GHTC applauds passage of Global Health Innovation Act
Update: On Thursday, January 3, 2019, the President signed this legislation into law.
WASHINGTON, DC—The Global Health Technologies Coalition (GHTC) applauds yesterday’s Senate passage of the Global Health Innovation Act, a bipartisan bill to support efforts by the US Agency for International Development (USAID) to develop affordable, appropriate technologies to advance the health of people in the world’s poorest places. The bill, which has already passed the House of Representatives, now heads to the President’s desk where he is expected to sign it into law.
“Investments in research and development are critical to tackling the world’s greatest global health challenges and building a safer, healthier world for all,” said Emily Conron, US Policy and Advocacy Officer at GHTC. “Passage of this bill is a strong endorsement of the importance of continued US leadership in global health research and will help USAID continue to build upon and maximize the impact of its activities in this space.”
This legislation, long championed by GHTC, will enhance transparency and oversight to provide a clearer picture of USAID’s strategic engagement in health research and development (R&D) as part of the agency’s broader mission to empower partner nations with the tools needed to solve their health and development challenges. Specifically, the bill directs USAID to report annually to Congress on its health R&D activities, progress, and impact and articulate how the agency is working in coordination with other US agencies, donors, and through public-private partnership to maximize the effectiveness and efficiency of programs.
For decades, USAID has supported the development and scale up of low-cost, high-impact technologies to address the health needs of vulnerable populations worldwide. The agency has helped advance 22 new lifesaving global health technologies approved since 2000 and is supporting 36 promising products now in late-stage development.

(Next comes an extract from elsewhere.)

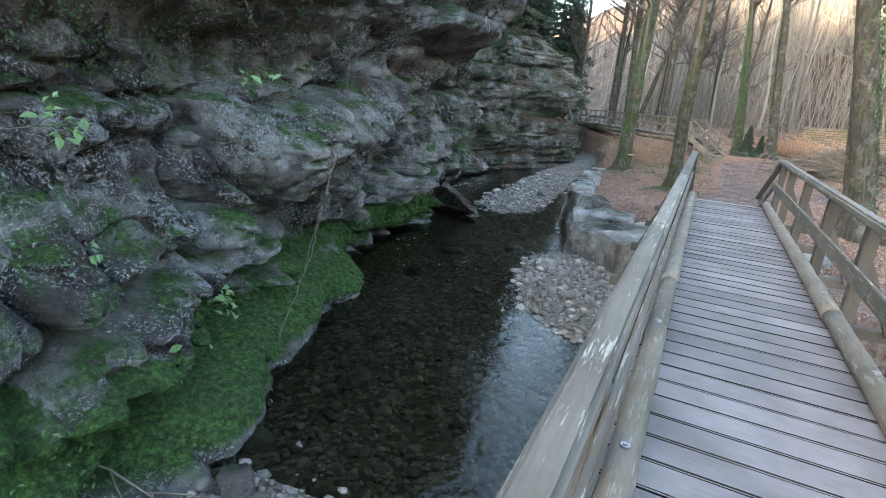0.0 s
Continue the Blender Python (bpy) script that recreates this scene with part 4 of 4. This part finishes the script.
def undergrowth():
    rnd = random.Random(73)
    verts, faces, places = [], [], []
    for _ in range(5200):
        x, y = rnd.uniform(-4.8, 0.2), rnd.uniform(19.5, 30)
        if noise.noise(Vector((x * 0.9, y * 0.9, 7))) < 0.02 or path_dist(x, y) < 0.25 or x < bank_x(y):
            continue
        places.append((Vector((x, y, ground_z(x, y) + rnd.uniform(0.02, 0.2))), Vector((rnd.gauss(0, 0.5), rnd.gauss(0, 0.5), 1)).normalized()))
    for _ in range(500):
        a, r = rnd.uniform(0, 6.3), abs(rnd.gauss(0, 0.35)) + 0.3
        x, y = -1.47 + math.cos(a) * r, 17.35 + math.sin(a) * r * 0.5 - 0.2
        places.append((Vector((x, y, ground_z(x, y) + rnd.uniform(0.02, 0.1))), Vector((rnd.gauss(0, 0.5), rnd.gauss(0, 0.5), 1)).normalized()))
    leaf_quads(rnd, places, 0.07, verts, faces)
    tagged(new("bramble", mesh_of("bramble", verts, faces, M_IVY, False)), "low green bramble and ivy leaves on the ground", "undergrowth", kind="stuff")


undergrowth()


# ---- growth on the rock ----
def wall_point(ob_mesh, rnd):
    v = ob_mesh.vertices[rnd.randrange(len(ob_mesh.vertices))]
    return v.co.copy(), v.normal.copy()


def rock_growth():
    rnd = random.Random(74)
    near, far = bpy.data.objects["rock_wall_near"].data, bpy.data.objects["rock_wall_far"].data
    verts, faces, places = [], [], []
    while len(places) < 15000:
        p, n = wall_point(far, rnd)
        if n.x < 0:
            n = -n
        if p.z < -1.2 or noise.noise(p * 0.55) < 0.14 - 0.04 * p.z - 0.3 * smooth(20, 14, p.y):
            continue
        places.append((p + n * rnd.uniform(0.02, 0.25), (n + Vector((0, 0, 0.8))).normalized()))
    leaf_quads(rnd, places, 0.12, verts, faces)
    tagged(new("cliff_ivy", mesh_of("cliff_ivy", verts, faces, M_IVY, False)), "dark ivy and ferns growing on the cliff ledges", "ivy", kind="stuff")
    verts, faces, places = [], [], []
    while len(places) < 13000:
        p, n = wall_point(near, rnd)
        if n.x < 0:
            n = -n
        top_growth = p.z > 1.7 + 0.9 * noise.noise(p * 0.8) and p.y < 5
        foot = -1.9 < p.z < -1.1 and p.y < 4.2 and noise.noise(p * 1.5) > -0.1
        hang = 10.6 < p.y < 13.5 and p.z > -0.8 and noise.noise(p * 0.9) > -0.05
        if not (top_growth or hang or (foot and rnd.random() < 0.6)):
            continue
        places.append((p + n * rnd.uniform(0.0, 0.45 if hang else 0.12) - Vector((0, 0, rnd.uniform(0, 0.3) if hang else 0)), (n + Vector((0, 0, 0.6))).normalized()))
    leaf_quads(rnd, places, 0.06, verts, faces)
    tagged(new("rock_plants", mesh_of("rock_plants", verts, faces, M_IVY, False)), "small green leaves and ivy on the rock face", "ivy", kind="stuff")
    verts, faces = [], []
    for _ in range(330):
        p, n = wall_point(far, rnd)
        if p.z < 0.0 or p.y > 31:
            continue
        if n.x < 0:
            n = -n
        d = (n * 0.7 + Vector((0, rnd.uniform(-1, 1), rnd.uniform(-1.1, 0.7)))).normalized()
        line = [p]
        length = rnd.uniform(0.8, 3.0)
        for _ in range(6):
            d = (d + Vector((rnd.uniform(-0.15, 0.2), rnd.uniform(-0.3, 0.3), rnd.uniform(-0.4, 0.15)))).normalized()
            line.append(line[-1] + d * length / 6)
        r = rnd.uniform(0.006, 0.022)
        tube_data(line, [r * (1 - 0.12 * i) for i in range(7)], 4, verts, faces, False)
        for _ in range(4):
            i = rnd.randint(1, 5)
            e = (d + Vector((rnd.uniform(-1, 1), rnd.uniform(-1, 1), rnd.uniform(-1, 1)))).normalized()
            tube_data([line[i], line[i] + e * length * 0.2, line[i] + (e + d).normalized() * length * 0.4], [r * 0.5, r * 0.4, r * 0.15], 3, verts, faces, False)
    for _ in range(90):
        p, n = wall_point(near, rnd)
        if p.z < 2.0 or p.y > 7:
            continue
        d = Vector((0.5, rnd.uniform(-0.4, 0.4), 0.2))
        line = [p]
        for _ in range(7):
            d = (d + Vector((rnd.uniform(-0.2, 0.12), rnd.uniform(-0.35, 0.35), -0.3))).normalized()
            line.append(line[-1] + d * rnd.uniform(0.08, 0.22))
        tube_data(line, [0.007 - 0.0007 * i for i in range(8)], 4, verts, faces, False)
    tagged(new("dead_creepers", mesh_of("dead_creepers", verts, faces, M_STICK)), "bare twigs and dead creepers hanging from the rock", "creepers", kind="stuff")


rock_growth()


def hanging_root(points, r, name="hanging_root"):
    rnd = random.Random(9)
    pts = []
    for (a, b) in zip(points, points[1:]):
        for i in range(8):
            pts.append(Vector(a).lerp(Vector(b), i / 8) + Vector((rnd.uniform(-0.02, 0.02), rnd.uniform(-0.025, 0.025), 0)))
    verts, faces = [], []
    tube_data(pts, [r] * len(pts), 5, verts, faces)
    tagged(new(name, mesh_of(name, verts, faces, M_STICK)), "long thin dry root hanging down the rock", "root", "hanging roots")


hanging_root([(-6.3, 4.6, 2.9), (-6.0, 4.1, 1.5), (-5.75, 3.3, 0.2), (-5.6, 2.75, -0.7), (-5.3, 1.7, -1.6)], 0.005)
hanging_root([(-6.2, 4.75, 2.8), (-5.95, 4.0, 1.2), (-5.7, 3.1, 0.0), (-5.6, 2.6, -0.9)], 0.004)


def foam():
    rnd = random.Random(75)
    verts, faces = [], []
    runs = [[(-10.35, 15.6), (-10.4, 17.0), (-10.3, 18.4), (-10.2, 19.4)]]
    for run in runs:
        pts = []
        for (a, b) in zip(run, run[1:]):
            for i in range(7):
                f = i / 7
                pts.append(Vector((a[0] + (b[0] - a[0]) * f + rnd.uniform(-0.03, 0.03), a[1] + (b[1] - a[1]) * f, WATER + 0.002)))
        tube_data(pts, [rnd.choice((0.003, 0.005, 0.014)) for _ in pts], 5, verts, faces)
    for cx, cy, n in ((-7.3, 8.7, 14), (-5.9, 7.4, 12), (-10.4, 20.5, 60), (-10.1, 18.6, 40), (-9.9, 13.6, 30), (-9.0, 33, 80)):
        for _ in range(n):
            p = Vector((rnd.gauss(cx, 0.35), rnd.gauss(cy, 0.4), WATER + 0.003))
            q = p + Vector((rnd.uniform(-0.04, 0.04), rnd.uniform(0.04, 0.16), 0))
            tube_data([p, p.lerp(q, 0.5) + Vector((0.01, 0, 0.008)), q], [0.002, 0.008, 0.002], 5, verts, faces)
    tagged(new("foam", mesh_of("foam", verts, faces, M_FOAM)), "thin white foam lines and riffles on the stream", "foam", kind="stuff")


foam()


def sprig(x, y, z, seed):
    rnd = random.Random(seed)
    top = tagged(new("leafy_sprig"), "green leafy sprig growing out of the rock", "plant", "sprigs on the rock")
    top.matrix_world = pose(x, y, z)
    verts, faces, places = [], [], []
    for _ in range(4):
        e = Vector((rnd.uniform(0.1, 0.3), rnd.uniform(-0.2, 0.2), rnd.uniform(-0.05, 0.2)))
        tube_data([Vector((-0.9, 0, -0.1)), Vector((-0.2, 0, 0)), e], [0.008, 0.006, 0.003], 4, verts, faces, False)
        for _ in range(6):
            places.append((e + Vector((rnd.gauss(0, 0.07), rnd.gauss(0, 0.07), rnd.gauss(0, 0.05))), Vector((rnd.uniform(0, 1), rnd.uniform(-1, 1), 0.8)).normalized()))
    stem = new("stem", mesh_of("stem", verts, faces, M_STICK))
    stem.parent = top
    verts, faces = [], []
    leaf_quads(rnd, places, 0.11, verts, faces)
    o = new("foliage", mesh_of("foliage", verts, faces, M_SPRIG, False))
    o.parent = top


M_SPRIG = island_material("fresh_leaf", (0.0, (0.05, 0.11, 0.04)), (1.0, (0.16, 0.26, 0.11)), rough=0.4)
for i, (x, y, z) in enumerate([(-6.0, -0.25, 1.31), (-6.1, -0.2, -0.1), (-6.0, -0.38, -0.35), (-5.8, -0.6, -1.45), (-6.2, 2.2, 1.9), (-5.9, 1.4, -1.0), (-5.6, 0.2, -1.3)]):
    sprig(x, y, z, 900 + i)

The Global Health Innovation Act was introduced by Representatives Albio Sires (D-NJ) and Mario Diaz-Balart (R-FL). It passed the House of Representatives in January 2018 before progressing without amendment to the Senate.
“GHTC would like to thank Representatives Sires and Diaz-Balart and the many other members who supported this legislation and who have continued to make global health research a bipartisan priority,” said Conron.